November 6, 2018 - Phillips Exeter Academy, New Hampshire

As the last harmonics of my Odyssey faded into the beautiful old assembly hall on the campus of Phillips Exeter Academy on a rainy fall Tuesday night, I exhaled an easy breath and smiled.

The show in the small town of Exeter at one of the most prestigious high schools in the country meant I was one step closer to my goal of singing the Odyssey in all fifty states: New Hampshire became the 37th state in which I'd performed.  

It's the first new state I've added since Nebraska and South Dakota in March and the last new state I'll add this year.  

By summer of 2019 based on my current bookings (Maryland, Delaware, North Dakota) the count will be at least 40 states and in the last months I've redoubled my efforts to find performance opportunities in the remaining 10 (West Virginia, Utah, New Mexico, Kansas, Oklahoma, Idaho, Wyoming, Oregon, Hawaii, Alaska) with a tentative goal of 2020 to get to all 50.
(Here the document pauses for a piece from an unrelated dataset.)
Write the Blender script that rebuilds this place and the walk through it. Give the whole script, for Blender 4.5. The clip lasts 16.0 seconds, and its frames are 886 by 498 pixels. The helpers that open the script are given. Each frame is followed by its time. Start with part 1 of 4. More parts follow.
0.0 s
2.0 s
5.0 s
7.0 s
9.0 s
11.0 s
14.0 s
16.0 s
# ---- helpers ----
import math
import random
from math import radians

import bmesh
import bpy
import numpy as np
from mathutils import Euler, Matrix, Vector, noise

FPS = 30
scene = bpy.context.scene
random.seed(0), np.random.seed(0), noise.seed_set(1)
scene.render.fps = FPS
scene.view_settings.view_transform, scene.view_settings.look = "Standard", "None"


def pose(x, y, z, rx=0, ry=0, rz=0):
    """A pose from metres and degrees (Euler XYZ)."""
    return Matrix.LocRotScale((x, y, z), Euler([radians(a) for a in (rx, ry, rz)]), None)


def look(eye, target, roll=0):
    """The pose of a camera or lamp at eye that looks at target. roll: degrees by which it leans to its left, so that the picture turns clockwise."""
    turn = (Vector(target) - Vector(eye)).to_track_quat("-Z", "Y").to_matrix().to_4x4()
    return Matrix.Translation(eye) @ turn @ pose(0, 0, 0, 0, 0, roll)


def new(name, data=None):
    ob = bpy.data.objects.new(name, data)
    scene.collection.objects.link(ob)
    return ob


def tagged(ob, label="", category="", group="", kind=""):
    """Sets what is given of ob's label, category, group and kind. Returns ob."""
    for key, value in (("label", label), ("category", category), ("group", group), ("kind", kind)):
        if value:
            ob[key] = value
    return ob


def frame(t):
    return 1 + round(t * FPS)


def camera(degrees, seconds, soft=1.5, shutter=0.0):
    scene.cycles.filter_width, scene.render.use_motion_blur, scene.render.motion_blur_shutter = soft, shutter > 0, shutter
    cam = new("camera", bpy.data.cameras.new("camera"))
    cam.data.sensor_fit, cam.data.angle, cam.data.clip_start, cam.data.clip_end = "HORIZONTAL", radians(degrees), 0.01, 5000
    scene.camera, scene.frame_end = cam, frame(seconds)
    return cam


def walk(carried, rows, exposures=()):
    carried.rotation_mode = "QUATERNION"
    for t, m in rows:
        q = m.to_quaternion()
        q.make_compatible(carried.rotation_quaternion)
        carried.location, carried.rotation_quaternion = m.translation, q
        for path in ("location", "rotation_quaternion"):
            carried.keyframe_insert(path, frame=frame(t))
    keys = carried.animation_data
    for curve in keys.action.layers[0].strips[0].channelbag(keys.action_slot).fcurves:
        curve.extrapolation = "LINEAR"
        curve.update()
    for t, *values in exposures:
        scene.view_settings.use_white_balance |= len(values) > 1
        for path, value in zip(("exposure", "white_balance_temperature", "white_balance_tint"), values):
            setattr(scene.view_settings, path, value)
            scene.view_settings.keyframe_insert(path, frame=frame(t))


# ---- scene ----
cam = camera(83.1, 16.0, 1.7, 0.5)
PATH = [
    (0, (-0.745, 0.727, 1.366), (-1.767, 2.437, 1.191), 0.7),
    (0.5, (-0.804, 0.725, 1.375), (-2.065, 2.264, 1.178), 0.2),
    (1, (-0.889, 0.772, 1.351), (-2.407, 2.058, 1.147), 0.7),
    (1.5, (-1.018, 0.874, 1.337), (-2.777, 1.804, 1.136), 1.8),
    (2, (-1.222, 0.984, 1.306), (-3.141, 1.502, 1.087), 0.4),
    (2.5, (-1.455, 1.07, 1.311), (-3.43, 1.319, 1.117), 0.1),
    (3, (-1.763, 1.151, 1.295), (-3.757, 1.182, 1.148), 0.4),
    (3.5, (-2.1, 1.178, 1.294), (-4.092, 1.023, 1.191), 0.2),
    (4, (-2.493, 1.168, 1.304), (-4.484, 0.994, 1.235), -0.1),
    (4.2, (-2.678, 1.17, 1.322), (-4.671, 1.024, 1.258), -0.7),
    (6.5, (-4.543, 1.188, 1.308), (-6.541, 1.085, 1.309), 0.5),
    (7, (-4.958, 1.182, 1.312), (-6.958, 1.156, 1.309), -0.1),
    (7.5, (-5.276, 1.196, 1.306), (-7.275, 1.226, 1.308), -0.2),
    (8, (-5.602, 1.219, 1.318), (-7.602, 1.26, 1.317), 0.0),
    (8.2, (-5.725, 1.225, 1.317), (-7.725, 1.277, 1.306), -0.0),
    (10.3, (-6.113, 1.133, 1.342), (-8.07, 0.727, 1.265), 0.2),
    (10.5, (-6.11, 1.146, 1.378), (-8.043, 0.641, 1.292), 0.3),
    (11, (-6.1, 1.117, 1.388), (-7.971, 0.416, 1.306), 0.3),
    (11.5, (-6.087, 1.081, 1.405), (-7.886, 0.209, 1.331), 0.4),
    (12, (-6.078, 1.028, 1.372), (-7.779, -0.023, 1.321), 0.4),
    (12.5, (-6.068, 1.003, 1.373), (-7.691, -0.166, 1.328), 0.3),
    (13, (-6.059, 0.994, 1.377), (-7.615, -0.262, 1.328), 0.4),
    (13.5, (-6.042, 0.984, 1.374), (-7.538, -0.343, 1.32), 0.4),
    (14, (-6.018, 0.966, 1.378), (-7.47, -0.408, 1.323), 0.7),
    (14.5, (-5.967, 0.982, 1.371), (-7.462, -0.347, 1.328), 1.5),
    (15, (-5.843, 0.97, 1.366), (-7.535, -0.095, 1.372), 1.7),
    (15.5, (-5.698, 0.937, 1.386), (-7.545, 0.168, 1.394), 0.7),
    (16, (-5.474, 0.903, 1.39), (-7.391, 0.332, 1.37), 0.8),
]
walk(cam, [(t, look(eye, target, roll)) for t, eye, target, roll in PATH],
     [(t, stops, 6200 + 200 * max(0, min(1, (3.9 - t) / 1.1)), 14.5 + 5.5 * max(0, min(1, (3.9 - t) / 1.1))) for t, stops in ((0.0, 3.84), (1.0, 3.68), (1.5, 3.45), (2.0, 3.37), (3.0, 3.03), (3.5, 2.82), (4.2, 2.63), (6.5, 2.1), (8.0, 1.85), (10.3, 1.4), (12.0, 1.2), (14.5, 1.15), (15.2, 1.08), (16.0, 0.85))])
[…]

The show at Phillips Exeter was fantastic.  Their Classics Department (5 teachers) is bigger than that of many colleges and universities and buzzing with an energy similar to the Junior Classical League events at which I've played.  I got to sit in on three classes (two Latin, one Greek) and have lunch with 30 or so very smart, energetic, and diverse students.  
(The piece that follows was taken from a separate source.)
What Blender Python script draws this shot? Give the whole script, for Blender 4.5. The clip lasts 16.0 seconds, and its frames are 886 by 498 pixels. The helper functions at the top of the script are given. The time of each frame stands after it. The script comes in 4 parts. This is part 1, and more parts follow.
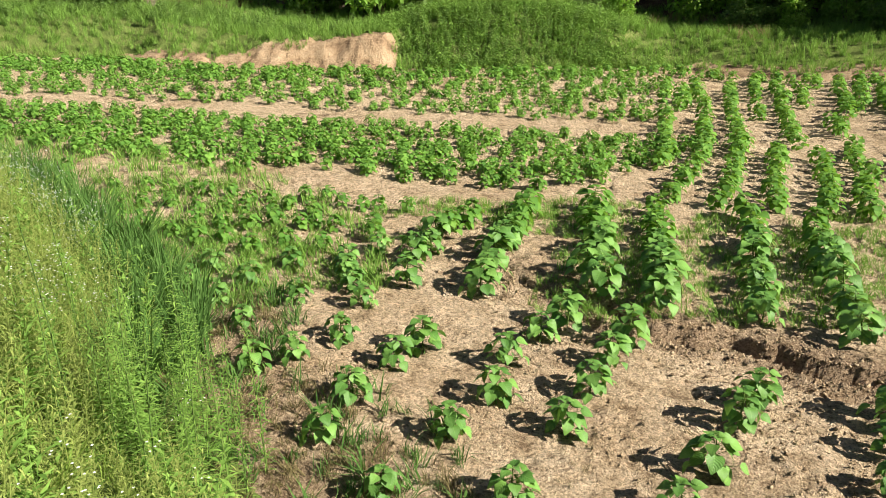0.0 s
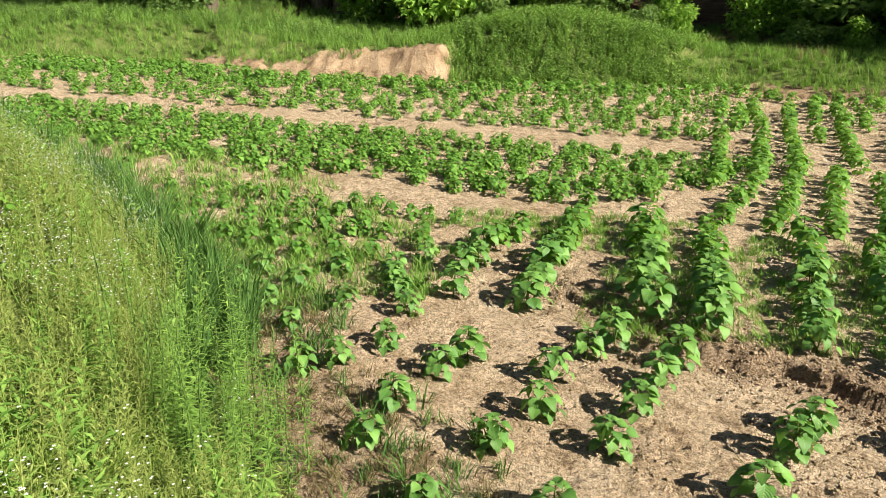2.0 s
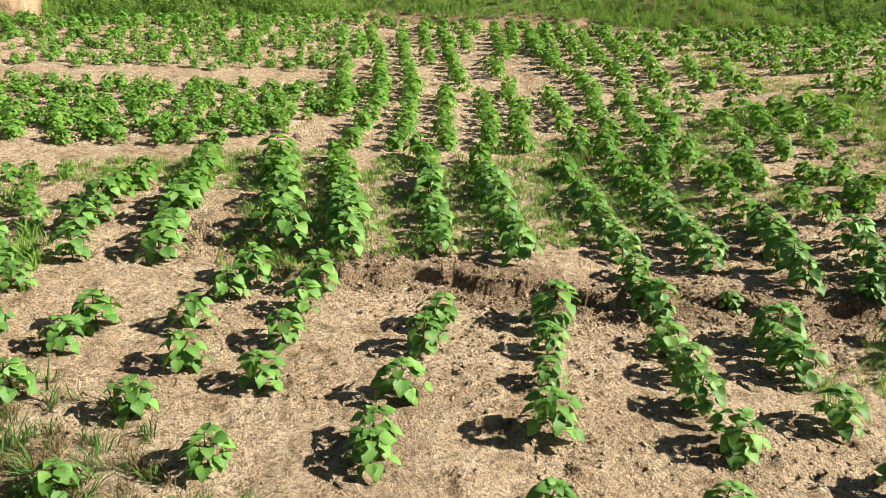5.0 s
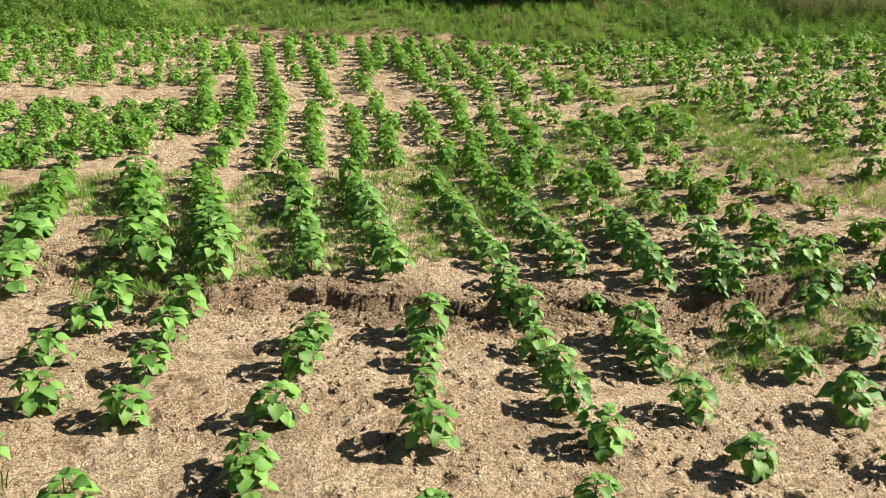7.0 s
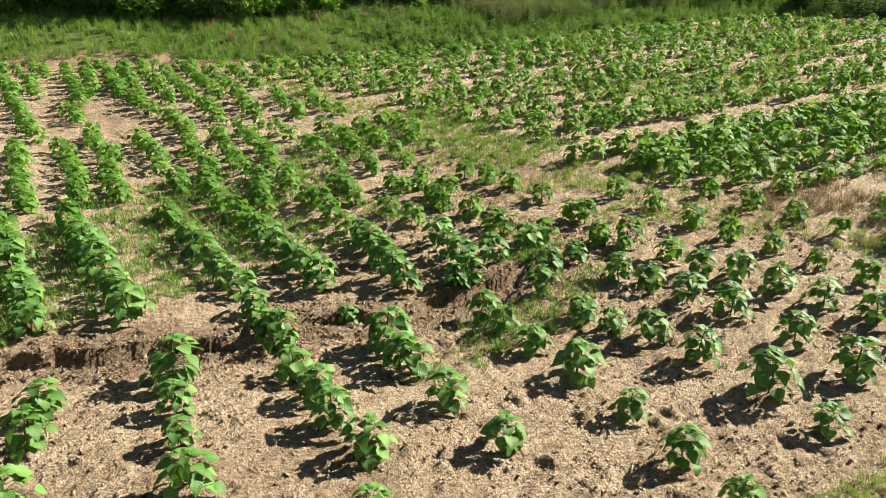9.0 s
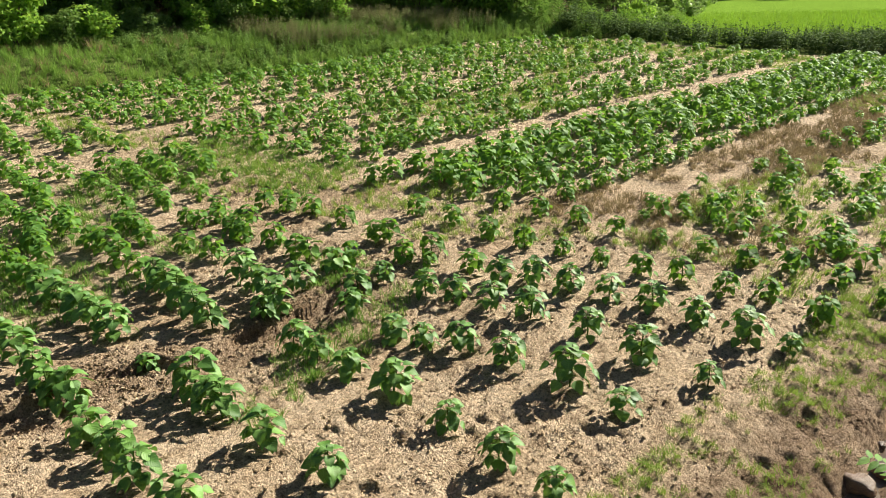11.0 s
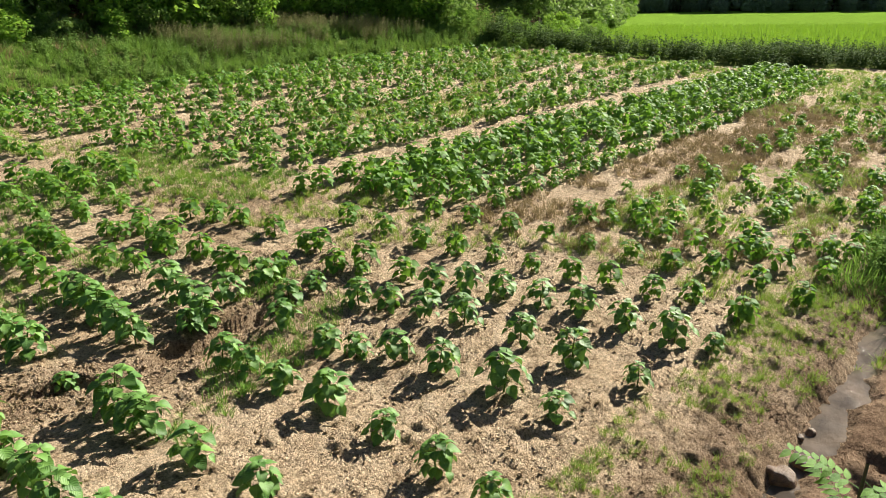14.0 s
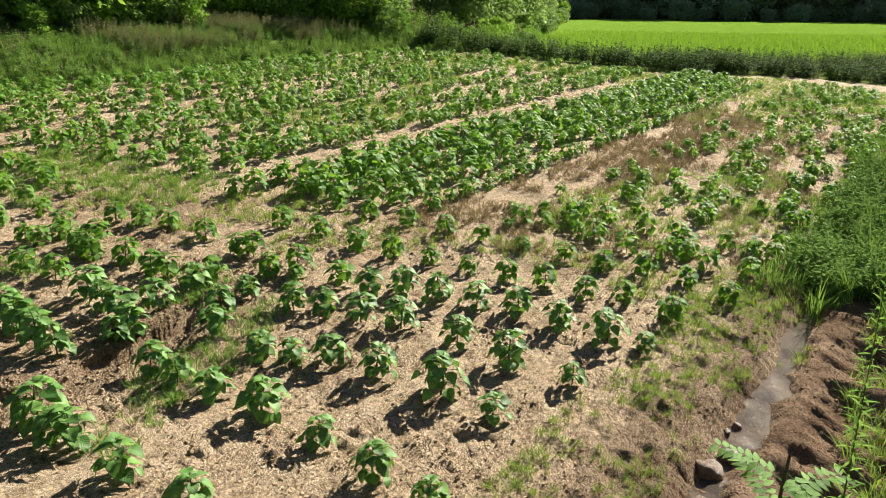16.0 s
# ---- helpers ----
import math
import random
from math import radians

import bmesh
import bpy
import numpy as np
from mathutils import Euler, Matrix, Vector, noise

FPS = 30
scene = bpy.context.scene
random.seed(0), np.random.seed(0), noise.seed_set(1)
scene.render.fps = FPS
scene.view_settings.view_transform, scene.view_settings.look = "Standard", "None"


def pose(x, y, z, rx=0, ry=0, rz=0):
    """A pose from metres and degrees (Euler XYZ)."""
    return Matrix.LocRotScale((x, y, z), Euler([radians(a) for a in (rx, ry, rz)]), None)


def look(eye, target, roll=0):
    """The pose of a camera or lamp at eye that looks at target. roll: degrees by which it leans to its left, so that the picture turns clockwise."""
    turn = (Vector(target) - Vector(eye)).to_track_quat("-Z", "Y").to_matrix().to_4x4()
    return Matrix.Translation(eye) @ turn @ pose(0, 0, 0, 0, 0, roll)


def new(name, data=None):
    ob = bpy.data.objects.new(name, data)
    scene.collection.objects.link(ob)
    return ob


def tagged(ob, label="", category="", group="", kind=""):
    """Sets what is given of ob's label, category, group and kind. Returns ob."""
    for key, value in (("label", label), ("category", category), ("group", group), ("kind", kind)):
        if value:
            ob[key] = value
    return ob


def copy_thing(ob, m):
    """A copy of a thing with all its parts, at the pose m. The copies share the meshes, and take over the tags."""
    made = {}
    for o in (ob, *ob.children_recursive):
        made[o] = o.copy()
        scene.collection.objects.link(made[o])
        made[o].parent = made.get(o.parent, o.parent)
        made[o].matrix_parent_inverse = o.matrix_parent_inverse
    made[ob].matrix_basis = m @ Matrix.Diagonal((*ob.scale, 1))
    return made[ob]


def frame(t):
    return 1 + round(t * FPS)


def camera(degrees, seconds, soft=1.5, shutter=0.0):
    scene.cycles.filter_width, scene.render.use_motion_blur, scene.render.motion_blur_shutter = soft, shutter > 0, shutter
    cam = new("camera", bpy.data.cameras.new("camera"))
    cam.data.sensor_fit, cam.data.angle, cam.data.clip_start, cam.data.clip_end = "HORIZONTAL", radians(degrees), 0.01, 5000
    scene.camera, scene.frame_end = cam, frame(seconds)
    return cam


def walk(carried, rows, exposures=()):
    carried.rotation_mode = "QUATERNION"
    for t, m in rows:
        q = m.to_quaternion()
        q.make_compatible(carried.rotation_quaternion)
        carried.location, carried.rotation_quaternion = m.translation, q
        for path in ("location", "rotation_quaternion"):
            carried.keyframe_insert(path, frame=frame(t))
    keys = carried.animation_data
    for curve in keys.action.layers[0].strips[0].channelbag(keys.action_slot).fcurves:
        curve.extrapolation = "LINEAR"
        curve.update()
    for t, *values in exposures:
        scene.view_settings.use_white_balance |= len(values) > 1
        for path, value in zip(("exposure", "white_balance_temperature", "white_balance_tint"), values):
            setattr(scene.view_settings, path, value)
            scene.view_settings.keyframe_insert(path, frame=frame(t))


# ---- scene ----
cam = camera(62.6, 16.0, soft=0.5)
# seconds, eye in metres, turn in degrees
PATH = [
    (0.0, 0.347, 0.104, 2.428, 72.79, 1.97, 3.05),
    (0.5, 0.327, 0.104, 2.426, 73.64, 1.63, 4.77),
    (1.0, 0.312, 0.098, 2.427, 74.08, 1.19, 6.35),
    (1.5, 0.305, 0.103, 2.423, 74.10, 0.79, 7.40),
    (2.0, 0.312, 0.101, 2.420, 73.81, 0.64, 7.00),
    (2.5, 0.339, 0.097, 2.417, 73.35, 0.71, 5.16),
    (3.0, 0.367, 0.094, 2.419, 72.40, 1.10, 1.35),
    (3.5, 0.397, 0.098, 2.414, 71.15, 1.08, -4.72),
    (4.0, 0.448, 0.111, 2.407, 69.84, 0.77, -11.06),
    (4.5, 0.486, 0.106, 2.400, 69.02, 0.57, -16.24),
    (5.0, 0.507, 0.100, 2.394, 68.55, 0.42, -20.35),
    (5.2, 0.516, 0.094, 2.395, 68.44, 0.44, -21.62),
    (7.3, 0.548, 0.035, 2.449, 69.70, 0.12, -32.36),
    (7.5, 0.557, 0.023, 2.470, 69.78, 0.51, -34.07),
    (8.0, 0.583, 0.012, 2.486, 69.85, 0.62, -39.10),
    (8.5, 0.607, -0.013, 2.486, 69.99, 0.71, -44.88),
    (9.0, 0.625, -0.036, 2.494, 70.05, 1.05, -50.42),
    (9.5, 0.637, -0.067, 2.503, 70.23, 1.36, -55.27),
    (10.0, 0.638, -0.067, 2.503, 70.81, 1.33, -59.88),
    (10.2, 0.643, -0.083, 2.516, 70.92, 1.38, -61.38),
    (12.3, 0.650, -0.042, 2.505, 72.36, 0.48, -69.56),
    (12.5, 0.648, -0.058, 2.502, 72.52, 0.55, -69.61),
    (13.0, 0.648, -0.058, 2.502, 72.50, 0.44, -70.06),
    (13.5, 0.658, -0.058, 2.501, 72.27, 0.41, -70.65),
    (14.0, 0.661, -0.058, 2.501, 72.04, 0.37, -71.48),
    (14.5, 0.665, -0.058, 2.501, 71.97, 0.25, -72.65),
    (15.0, 0.670, -0.058, 2.500, 72.01, 0.02, -74.12),
    (15.5, 0.676, -0.058, 2.500, 72.14, -0.40, -75.48),
    (16.0, 0.679, -0.059, 2.500, 72.25, -0.75, -76.33),
]
walk(cam, [(t, pose(*p)) for t, *p in PATH])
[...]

The teachers are a wonderful, invested bunch, and typical of Classicists, polymathic. One teacher and I spent a good hour talking music and geeking out over the artist that did the cover art for much of Jason Molina's catalog.

Something I get asked fairly regularly is if I ever regret not going on with my formal Classics studies, perhaps by pursuing a Master's or even Doctorate degree, and becoming a formal teacher of some sort.

My general answer is no, but visiting a situation like Philips Exeter makes me hesitate before replying.  

I know I have something special and unique in my Odyssey, both as a creative property and as an educational tool. Part of my effectiveness as a Classics educator comes from the distance at which I stand from conventional high school and university academia.  I look different, sound different, and approach the material differently from how students (and non-students) generally get it and expect to get it.  

I know my particular value is in complementing what traditional teachers do and expanding how students view the discipline and material and if I were a in a traditional teaching position, even if I had still created my Odyssey, my performances would be received very differently than they are coming from an full on "outsider."   

One of the best lesser characters in The Odyssey is Odysseus' maternal grandfather, Autolycus.  He's framed as a mysterious rogue of sorts (connected with Hermes) and he's responsible for giving Odysseus his name (at which time he quips that Odysseus will be the "most hated" of men).  

His own name means "Lone Wolf" in ancient Greek.

I think about him a lot as I'm out on my travels going from town to town, state to state, pausing for a day to sing my song and engage in discussion around his grandson's exploits, and then moving on to the next place to do it again.  

And the next place.

And the next place.

Lone Wolf has a pretty nice ring to it, actually.